US 12,395,109 B2
Predictive current control method for a six-phase induction motor
Mohamed Mamdouh Mohamed Elshormbably, Dhahran (SA); and Mohamed Ali Yousef Abido, Dhahran (SA)
Assigned to KING FAHD UNIVERSITY OF PETROLEUM AND MINERALS, Dhahran (SA)
Filed by KING FAHD UNIVERSITY OF PETROLEUM AND MINERALS, Dhahran (SA)
Filed on Oct. 31, 2023, as Appl. No. 18/498,753.
Prior Publication US 2025/0141380 A1, May 1, 2025
Int. Cl. H02P 21/22 (2016.01); H02P 21/18 (2016.01); H02P 25/10 (2006.01); H02P 27/06 (2006.01)

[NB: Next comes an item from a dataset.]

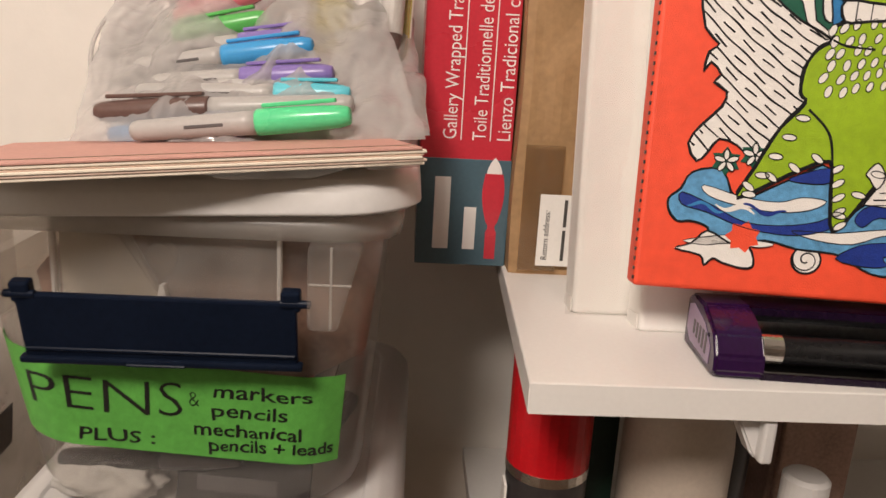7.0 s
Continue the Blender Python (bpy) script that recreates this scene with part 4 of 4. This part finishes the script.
hill = [(28.8, 226.3), (32.9, 223.2), (28.2, 220.6), (25.8, 216.0), (28.8, 210.9), (35.8, 209.6), (48.7, 197.4), (61.6, 182.0), (79.2, 167.6), (100.4, 155.9), (92.5, 144.4), (89.8, 121.9), (79.2, 97.6), (69.9, 79.2), (60.2, 83.8), (51.4, 91.2), (41.1, 94.3), (35.2, 85.9), (29.3, 79.9), (23.5, 90.5), (29.9, 101.7), (40.5, 113.7), (42.3, 122.8), (34.6, 128.0), (38.2, 132.8), (31.7, 140.0), (28.2, 133.8), (29.9, 145.7), (35.2, 150.7), (26.4, 159.9), (22.3, 182.6), (27.6, 176.3), (25.2, 192.5), (30.5, 196.2), (35.8, 183.7), (39.9, 182.0), (37.0, 192.8), (24.1, 205.8), (19.1, 216.0), (21.7, 224.5)]
plant = [(63.1, 224.1), (79.2, 224.3), (82.8, 209.9), (92.5, 194.1), (95.7, 173.9), (97.4, 158.8), (79.2, 168.2), (61.6, 182.6), (48.7, 198.3), (59.3, 204.9), (61.6, 216.9)]
zigzag = [(48.7, 216.2), (56.4, 219.2), (64.6, 220.4), (61.6, 209.8), (59.3, 203.8), (63.1, 196.3), (69.9, 199.8), (76.3, 188.3), (85.1, 182.0), (88.0, 168.1), (100.4, 158.8), (94.5, 157.1), (82.8, 167.0), (79.2, 178.2), (71.0, 186.0), (68.1, 192.9), (60.5, 191.7), (53.4, 203.7), (58.1, 211.2), (51.7, 212.3)]
stem = [(82.5, 219.4), (88.3, 218.5), (92.1, 228.2), (94.5, 218.5), (101.8, 213.8), (96, 209.8), (93.1, 204.9), (94.5, 185.5), (96.9, 167.9), (91.1, 172.8), (90.2, 195.2), (89.2, 208.8), (84.4, 212.6)]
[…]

CPC H02P 21/22 (2016.02) [H02P 21/18 (2016.02); H02P 25/107 (2013.01); H02P 27/06 (2013.01)] 14 Claims
OG exemplary drawing
 
1. A predictive current control method for a six-phase induction motor driven by a six-phase inverter, comprising:
initializing the six-phase inverter at a present control sample comprising a present switching state corresponding to a present voltage vector, wherein the six-phase inverter employs the present control sample for converting a DC input voltage to a set of six-phase outputs for an operation of the six-phase induction motor;
measuring a stator current and a rotor speed of the six-phase induction motor;
transforming the measured stator current to a set of orthogonal subspace current values, wherein the set of orthogonal subspace current values comprising a set of current values in αβ and xy frames;
estimating a set of rotor variables of the six-phase induction motor using a difference between the measured rotor speed and a reference rotor speed, wherein the set of rotor variables comprising a pair of current values in αβ frame and xy frame;
calculating a future stator current for a future control sample of the six-phase inverter based on the transformed set of orthogonal subspace current values, estimated set of rotor variables, and the measured rotor speed;
selecting four candidate voltage vectors from sixty-four voltage vectors mapped to αβ and xy frames corresponding to sixty-four possible switching states of the six-phase inverter, comprising:
predefining a lookup table representing a correlation between twelve possible non-zero voltage vectors and twelve corresponding groups of voltage vectors, wherein the twelve possible non-zero voltage vectors are twelve possible switching states of the six-phase inverter with on state for at least one of but not all of the set of six phase outputs, wherein each group of the twelve corresponding groups of voltage vectors comprising four voltage vectors;
selecting a non-zero voltage vector from at least one of the present voltage vector if the present voltage vector is non-zero and a last appeared nonzero voltage vector from the lookup table; and
identifying a group of voltage vectors from the lookup table corresponding to the selected non-zero voltage vector, wherein the identified group of voltage vectors corresponds to the four candidate voltage vectors;
implementing a cost function to calculate a squared error between the predicted future stator current and a reference stator current, wherein a weighing factor is applied to the cost function;
calculating a plurality of cost function results corresponding to each of the four candidate voltage vectors;
identifying a future voltage vector providing a minimum of the calculated plurality of cost function results for the future control sample;
saving the future voltage vector as an input to the lookup table for a successive control sample; and
controlling a plurality of current values in αβ and xy frames of the six-phase induction motor by applying the future control sample as a switching state of the six-phase inverter.